Back to the useful tools, he explains, “The Polyend Preset is my controller. There’s no audio coming out of it. With the modular stuff, it can change everything in an instant, so I use this to recall the presets I’ve already created. It also determines how much of the effect is actually being applied.”
“The Black Market Colour Palette is part of something I’m building out. So far, it’s a tape saturator, another saturator, and Class A transistor—it’s a color module. I write sound in it. It’s subtle. It’s more of my mixing thing. I run it through this at the end to beef up my sound. The Intellijel is another box I’m still building.”

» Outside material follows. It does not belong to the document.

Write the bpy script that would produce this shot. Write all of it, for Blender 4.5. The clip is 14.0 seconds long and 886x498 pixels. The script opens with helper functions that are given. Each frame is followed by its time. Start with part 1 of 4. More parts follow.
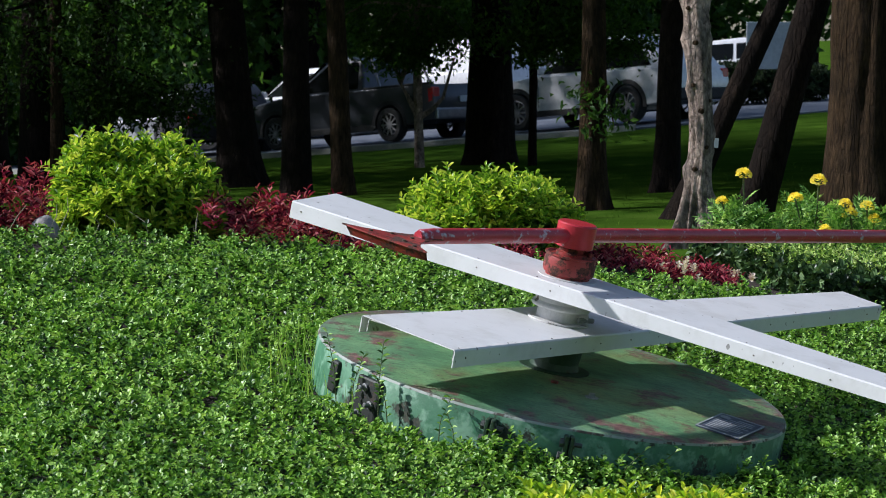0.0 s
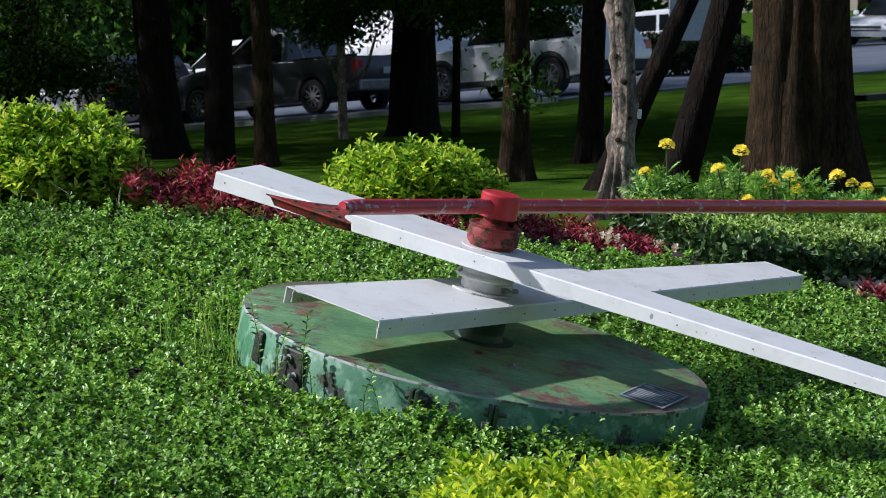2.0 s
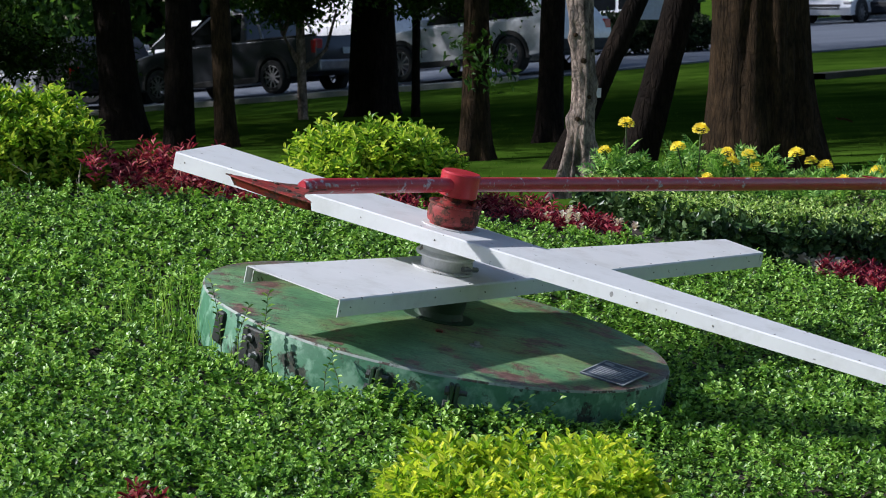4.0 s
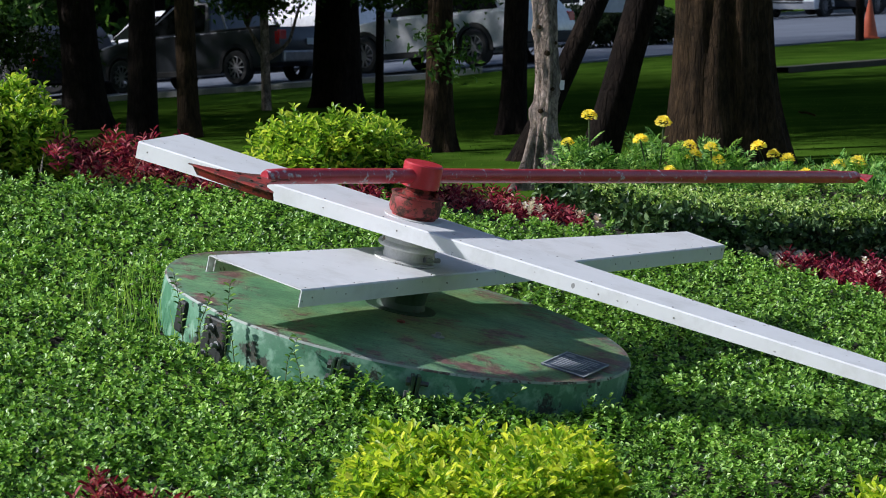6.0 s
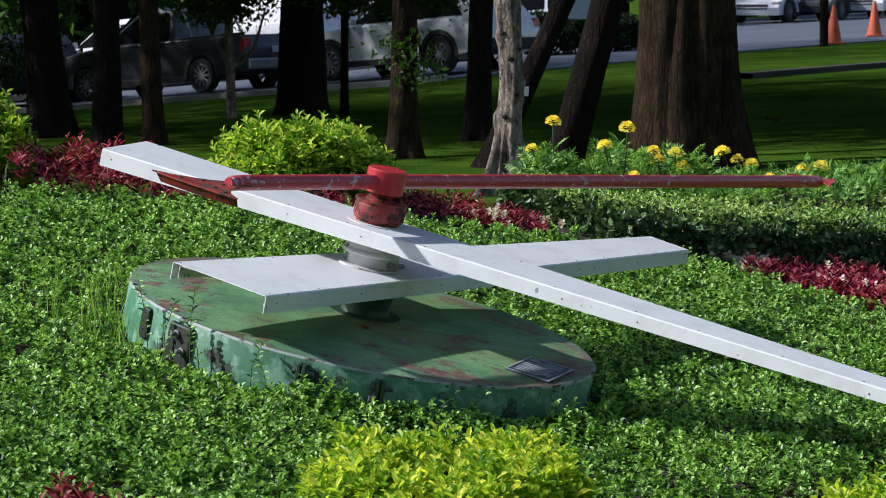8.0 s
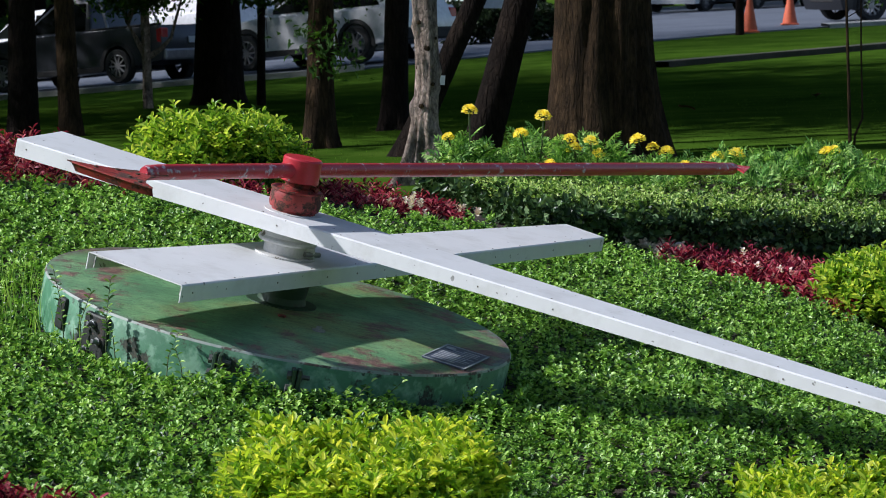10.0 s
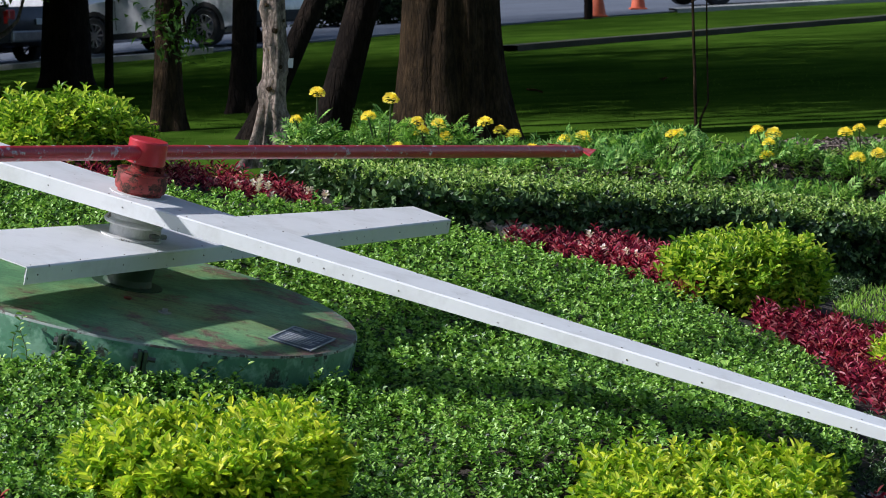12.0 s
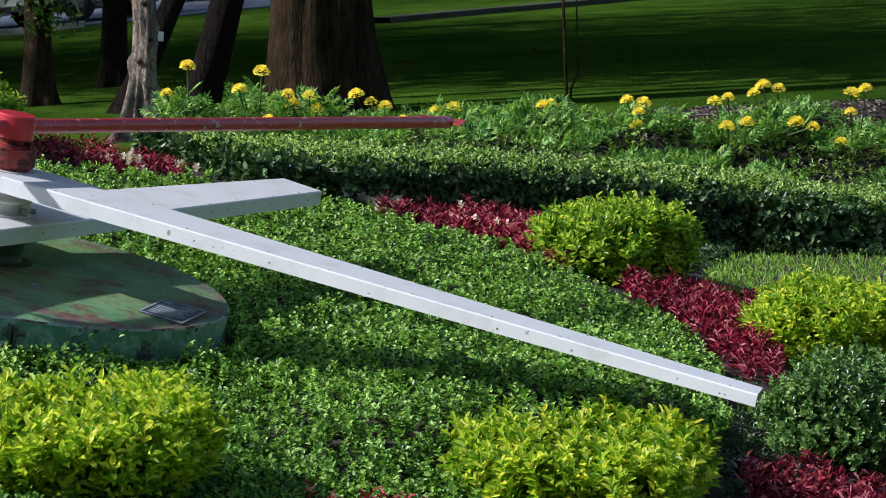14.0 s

“The Roland JP-8080 is probably my oldest piece of equipment. They discontinued it in the early 2000s. It’s my favorite to compose with. There’s also my Korg Electribe EMX-1. It’s an all-in-one groove box. It can do synths, drums… you can technically bring samples into it, but it was made before the SD era. It takes smart media cards (nobody uses them anymore. They don’t even hold a gigabyte). I really like the vintage feel. It’s easy to play with. There’s not a lot of menu-diving. A lot of my equipment is from the early 2000s. In the late ‘90s, early 2000s there was a leap in technology where people were creating synthesizers that were polyphonic but digital. The switch to digital chips made everything smaller, cheaper.”
“My most unusual module is called a Modbap. People who make similar music to me created a module based off the SP-404. It does delay, tape stop, beat repeat, and it’s fun because it’s got arcade buttons. It comes from a specific genre of modular hip-hop, where people make hip-hop beats with modular gear.”
When I ask Staib if that’s the genre he considers himself to be in, he replies, “Yeah, modbap-futuristic-techno. I’d also be fine with electronic hip-hop, abstract hip-hop, breakbeat hip-hop, rhythmic bass, house, techno, futuristic techno hip-hop…”
I forget to even ask about the vibey live videos he makes to accompany his music, but his skills are needed for a recording session next door, so we descend the treehouse stairs and part.